Data records:
* START *
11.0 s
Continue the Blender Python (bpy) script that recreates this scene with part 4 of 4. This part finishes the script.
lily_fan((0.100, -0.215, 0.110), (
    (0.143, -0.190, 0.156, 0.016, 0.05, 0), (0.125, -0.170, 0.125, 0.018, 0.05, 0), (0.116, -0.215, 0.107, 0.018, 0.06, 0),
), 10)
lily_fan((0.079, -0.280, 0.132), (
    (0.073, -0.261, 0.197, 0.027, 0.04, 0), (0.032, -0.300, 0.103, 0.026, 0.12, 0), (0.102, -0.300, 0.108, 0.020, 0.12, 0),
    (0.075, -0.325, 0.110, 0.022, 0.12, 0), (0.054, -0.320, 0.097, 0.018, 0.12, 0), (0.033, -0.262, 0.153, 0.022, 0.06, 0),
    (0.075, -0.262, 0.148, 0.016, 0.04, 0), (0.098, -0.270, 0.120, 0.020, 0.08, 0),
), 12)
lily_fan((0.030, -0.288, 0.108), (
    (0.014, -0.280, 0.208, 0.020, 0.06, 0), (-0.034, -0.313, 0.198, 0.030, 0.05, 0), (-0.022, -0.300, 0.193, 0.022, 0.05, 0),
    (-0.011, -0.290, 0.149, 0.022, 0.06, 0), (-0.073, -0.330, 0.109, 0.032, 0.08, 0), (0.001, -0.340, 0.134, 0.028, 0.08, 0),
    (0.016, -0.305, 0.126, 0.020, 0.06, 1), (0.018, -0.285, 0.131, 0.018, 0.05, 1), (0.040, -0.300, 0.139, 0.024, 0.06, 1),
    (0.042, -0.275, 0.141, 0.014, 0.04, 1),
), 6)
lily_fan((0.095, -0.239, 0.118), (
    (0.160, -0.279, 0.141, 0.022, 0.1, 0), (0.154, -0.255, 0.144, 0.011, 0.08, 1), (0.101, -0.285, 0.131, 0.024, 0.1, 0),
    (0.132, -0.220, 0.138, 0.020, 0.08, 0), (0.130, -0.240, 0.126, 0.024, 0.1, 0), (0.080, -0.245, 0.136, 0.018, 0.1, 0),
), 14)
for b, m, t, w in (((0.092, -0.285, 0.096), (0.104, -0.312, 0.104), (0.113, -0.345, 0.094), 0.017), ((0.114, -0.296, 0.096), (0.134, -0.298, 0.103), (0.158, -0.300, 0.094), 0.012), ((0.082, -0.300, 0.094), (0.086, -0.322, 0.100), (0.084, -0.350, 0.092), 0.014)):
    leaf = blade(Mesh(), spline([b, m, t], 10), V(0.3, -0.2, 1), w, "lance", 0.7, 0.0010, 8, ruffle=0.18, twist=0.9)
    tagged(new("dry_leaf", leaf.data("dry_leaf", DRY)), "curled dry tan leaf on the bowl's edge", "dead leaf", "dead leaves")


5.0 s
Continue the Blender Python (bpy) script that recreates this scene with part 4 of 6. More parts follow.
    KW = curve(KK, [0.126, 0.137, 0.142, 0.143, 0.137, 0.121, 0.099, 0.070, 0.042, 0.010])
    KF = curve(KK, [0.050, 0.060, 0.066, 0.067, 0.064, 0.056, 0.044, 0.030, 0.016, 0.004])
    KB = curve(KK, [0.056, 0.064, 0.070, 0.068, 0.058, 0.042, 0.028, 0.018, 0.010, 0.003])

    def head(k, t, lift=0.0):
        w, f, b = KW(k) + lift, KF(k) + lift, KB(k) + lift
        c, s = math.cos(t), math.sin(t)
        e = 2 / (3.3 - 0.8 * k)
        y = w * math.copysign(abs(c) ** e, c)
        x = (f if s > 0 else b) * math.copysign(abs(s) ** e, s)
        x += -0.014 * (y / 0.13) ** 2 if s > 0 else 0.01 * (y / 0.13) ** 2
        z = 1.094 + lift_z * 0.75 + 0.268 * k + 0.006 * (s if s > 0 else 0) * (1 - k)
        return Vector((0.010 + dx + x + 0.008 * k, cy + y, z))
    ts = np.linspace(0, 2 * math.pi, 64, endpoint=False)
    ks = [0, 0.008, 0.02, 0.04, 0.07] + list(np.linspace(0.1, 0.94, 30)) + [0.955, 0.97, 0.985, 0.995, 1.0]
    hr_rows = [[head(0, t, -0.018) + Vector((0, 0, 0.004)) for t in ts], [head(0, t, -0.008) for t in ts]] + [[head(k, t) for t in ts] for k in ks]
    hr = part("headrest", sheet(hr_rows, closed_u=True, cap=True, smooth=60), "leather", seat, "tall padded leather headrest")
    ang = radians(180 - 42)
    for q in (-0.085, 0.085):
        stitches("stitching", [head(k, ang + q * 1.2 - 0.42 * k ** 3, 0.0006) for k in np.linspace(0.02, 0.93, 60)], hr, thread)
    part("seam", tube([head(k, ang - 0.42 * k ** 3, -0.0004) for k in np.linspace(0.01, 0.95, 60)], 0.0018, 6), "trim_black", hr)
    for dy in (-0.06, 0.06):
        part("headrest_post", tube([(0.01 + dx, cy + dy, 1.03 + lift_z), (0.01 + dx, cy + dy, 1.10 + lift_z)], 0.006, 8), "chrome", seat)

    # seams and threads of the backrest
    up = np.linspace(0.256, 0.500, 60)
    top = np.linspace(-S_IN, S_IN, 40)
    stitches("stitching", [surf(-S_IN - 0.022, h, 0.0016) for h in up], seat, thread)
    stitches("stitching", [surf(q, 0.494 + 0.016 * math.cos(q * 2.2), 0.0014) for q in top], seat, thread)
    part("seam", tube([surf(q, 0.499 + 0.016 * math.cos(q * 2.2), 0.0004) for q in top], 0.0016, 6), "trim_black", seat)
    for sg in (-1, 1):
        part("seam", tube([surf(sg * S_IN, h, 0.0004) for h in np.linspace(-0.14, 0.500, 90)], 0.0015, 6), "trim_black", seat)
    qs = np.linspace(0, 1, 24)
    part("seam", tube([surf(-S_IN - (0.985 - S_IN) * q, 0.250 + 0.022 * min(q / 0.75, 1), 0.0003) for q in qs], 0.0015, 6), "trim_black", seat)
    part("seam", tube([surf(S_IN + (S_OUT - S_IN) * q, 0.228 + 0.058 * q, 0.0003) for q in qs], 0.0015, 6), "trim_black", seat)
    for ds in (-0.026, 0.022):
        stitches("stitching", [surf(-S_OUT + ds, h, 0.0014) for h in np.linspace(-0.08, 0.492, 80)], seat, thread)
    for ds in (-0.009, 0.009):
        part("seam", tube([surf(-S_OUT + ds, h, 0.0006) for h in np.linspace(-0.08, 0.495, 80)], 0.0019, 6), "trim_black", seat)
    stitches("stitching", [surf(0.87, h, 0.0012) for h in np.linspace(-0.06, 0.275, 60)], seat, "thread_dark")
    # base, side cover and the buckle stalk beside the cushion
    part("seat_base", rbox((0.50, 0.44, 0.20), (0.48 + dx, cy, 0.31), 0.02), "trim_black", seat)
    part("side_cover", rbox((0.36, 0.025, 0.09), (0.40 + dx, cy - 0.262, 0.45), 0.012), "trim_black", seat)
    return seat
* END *
Task directions: Print the material once more, exactly.

Final answer:
11.0 s
Continue the Blender Python (bpy) script that recreates this scene with part 4 of 4. This part finishes the script.
lily_fan((0.100, -0.215, 0.110), (
    (0.143, -0.190, 0.156, 0.016, 0.05, 0), (0.125, -0.170, 0.125, 0.018, 0.05, 0), (0.116, -0.215, 0.107, 0.018, 0.06, 0),
), 10)
lily_fan((0.079, -0.280, 0.132), (
    (0.073, -0.261, 0.197, 0.027, 0.04, 0), (0.032, -0.300, 0.103, 0.026, 0.12, 0), (0.102, -0.300, 0.108, 0.020, 0.12, 0),
    (0.075, -0.325, 0.110, 0.022, 0.12, 0), (0.054, -0.320, 0.097, 0.018, 0.12, 0), (0.033, -0.262, 0.153, 0.022, 0.06, 0),
    (0.075, -0.262, 0.148, 0.016, 0.04, 0), (0.098, -0.270, 0.120, 0.020, 0.08, 0),
), 12)
lily_fan((0.030, -0.288, 0.108), (
    (0.014, -0.280, 0.208, 0.020, 0.06, 0), (-0.034, -0.313, 0.198, 0.030, 0.05, 0), (-0.022, -0.300, 0.193, 0.022, 0.05, 0),
    (-0.011, -0.290, 0.149, 0.022, 0.06, 0), (-0.073, -0.330, 0.109, 0.032, 0.08, 0), (0.001, -0.340, 0.134, 0.028, 0.08, 0),
    (0.016, -0.305, 0.126, 0.020, 0.06, 1), (0.018, -0.285, 0.131, 0.018, 0.05, 1), (0.040, -0.300, 0.139, 0.024, 0.06, 1),
    (0.042, -0.275, 0.141, 0.014, 0.04, 1),
), 6)
lily_fan((0.095, -0.239, 0.118), (
    (0.160, -0.279, 0.141, 0.022, 0.1, 0), (0.154, -0.255, 0.144, 0.011, 0.08, 1), (0.101, -0.285, 0.131, 0.024, 0.1, 0),
    (0.132, -0.220, 0.138, 0.020, 0.08, 0), (0.130, -0.240, 0.126, 0.024, 0.1, 0), (0.080, -0.245, 0.136, 0.018, 0.1, 0),
), 14)
for b, m, t, w in (((0.092, -0.285, 0.096), (0.104, -0.312, 0.104), (0.113, -0.345, 0.094), 0.017), ((0.114, -0.296, 0.096), (0.134, -0.298, 0.103), (0.158, -0.300, 0.094), 0.012), ((0.082, -0.300, 0.094), (0.086, -0.322, 0.100), (0.084, -0.350, 0.092), 0.014)):
    leaf = blade(Mesh(), spline([b, m, t], 10), V(0.3, -0.2, 1), w, "lance", 0.7, 0.0010, 8, ruffle=0.18, twist=0.9)
    tagged(new("dry_leaf", leaf.data("dry_leaf", DRY)), "curled dry tan leaf on the bowl's edge", "dead leaf", "dead leaves")


5.0 s
Continue the Blender Python (bpy) script that recreates this scene with part 4 of 6. More parts follow.
    KW = curve(KK, [0.126, 0.137, 0.142, 0.143, 0.137, 0.121, 0.099, 0.070, 0.042, 0.010])
    KF = curve(KK, [0.050, 0.060, 0.066, 0.067, 0.064, 0.056, 0.044, 0.030, 0.016, 0.004])
    KB = curve(KK, [0.056, 0.064, 0.070, 0.068, 0.058, 0.042, 0.028, 0.018, 0.010, 0.003])

    def head(k, t, lift=0.0):
        w, f, b = KW(k) + lift, KF(k) + lift, KB(k) + lift
        c, s = math.cos(t), math.sin(t)
        e = 2 / (3.3 - 0.8 * k)
        y = w * math.copysign(abs(c) ** e, c)
        x = (f if s > 0 else b) * math.copysign(abs(s) ** e, s)
        x += -0.014 * (y / 0.13) ** 2 if s > 0 else 0.01 * (y / 0.13) ** 2
        z = 1.094 + lift_z * 0.75 + 0.268 * k + 0.006 * (s if s > 0 else 0) * (1 - k)
        return Vector((0.010 + dx + x + 0.008 * k, cy + y, z))
    ts = np.linspace(0, 2 * math.pi, 64, endpoint=False)
    ks = [0, 0.008, 0.02, 0.04, 0.07] + list(np.linspace(0.1, 0.94, 30)) + [0.955, 0.97, 0.985, 0.995, 1.0]
    hr_rows = [[head(0, t, -0.018) + Vector((0, 0, 0.004)) for t in ts], [head(0, t, -0.008) for t in ts]] + [[head(k, t) for t in ts] for k in ks]
    hr = part("headrest", sheet(hr_rows, closed_u=True, cap=True, smooth=60), "leather", seat, "tall padded leather headrest")
    ang = radians(180 - 42)
    for q in (-0.085, 0.085):
        stitches("stitching", [head(k, ang + q * 1.2 - 0.42 * k ** 3, 0.0006) for k in np.linspace(0.02, 0.93, 60)], hr, thread)
    part("seam", tube([head(k, ang - 0.42 * k ** 3, -0.0004) for k in np.linspace(0.01, 0.95, 60)], 0.0018, 6), "trim_black", hr)
    for dy in (-0.06, 0.06):
        part("headrest_post", tube([(0.01 + dx, cy + dy, 1.03 + lift_z), (0.01 + dx, cy + dy, 1.10 + lift_z)], 0.006, 8), "chrome", seat)

    # seams and threads of the backrest
    up = np.linspace(0.256, 0.500, 60)
    top = np.linspace(-S_IN, S_IN, 40)
    stitches("stitching", [surf(-S_IN - 0.022, h, 0.0016) for h in up], seat, thread)
    stitches("stitching", [surf(q, 0.494 + 0.016 * math.cos(q * 2.2), 0.0014) for q in top], seat, thread)
    part("seam", tube([surf(q, 0.499 + 0.016 * math.cos(q * 2.2), 0.0004) for q in top], 0.0016, 6), "trim_black", seat)
    for sg in (-1, 1):
        part("seam", tube([surf(sg * S_IN, h, 0.0004) for h in np.linspace(-0.14, 0.500, 90)], 0.0015, 6), "trim_black", seat)
    qs = np.linspace(0, 1, 24)
    part("seam", tube([surf(-S_IN - (0.985 - S_IN) * q, 0.250 + 0.022 * min(q / 0.75, 1), 0.0003) for q in qs], 0.0015, 6), "trim_black", seat)
    part("seam", tube([surf(S_IN + (S_OUT - S_IN) * q, 0.228 + 0.058 * q, 0.0003) for q in qs], 0.0015, 6), "trim_black", seat)
    for ds in (-0.026, 0.022):
        stitches("stitching", [surf(-S_OUT + ds, h, 0.0014) for h in np.linspace(-0.08, 0.492, 80)], seat, thread)
    for ds in (-0.009, 0.009):
        part("seam", tube([surf(-S_OUT + ds, h, 0.0006) for h in np.linspace(-0.08, 0.495, 80)], 0.0019, 6), "trim_black", seat)
    stitches("stitching", [surf(0.87, h, 0.0012) for h in np.linspace(-0.06, 0.275, 60)], seat, "thread_dark")
    # base, side cover and the buckle stalk beside the cushion
    part("seat_base", rbox((0.50, 0.44, 0.20), (0.48 + dx, cy, 0.31), 0.02), "trim_black", seat)
    part("side_cover", rbox((0.36, 0.025, 0.09), (0.40 + dx, cy - 0.262, 0.45), 0.012), "trim_black", seat)
    return seat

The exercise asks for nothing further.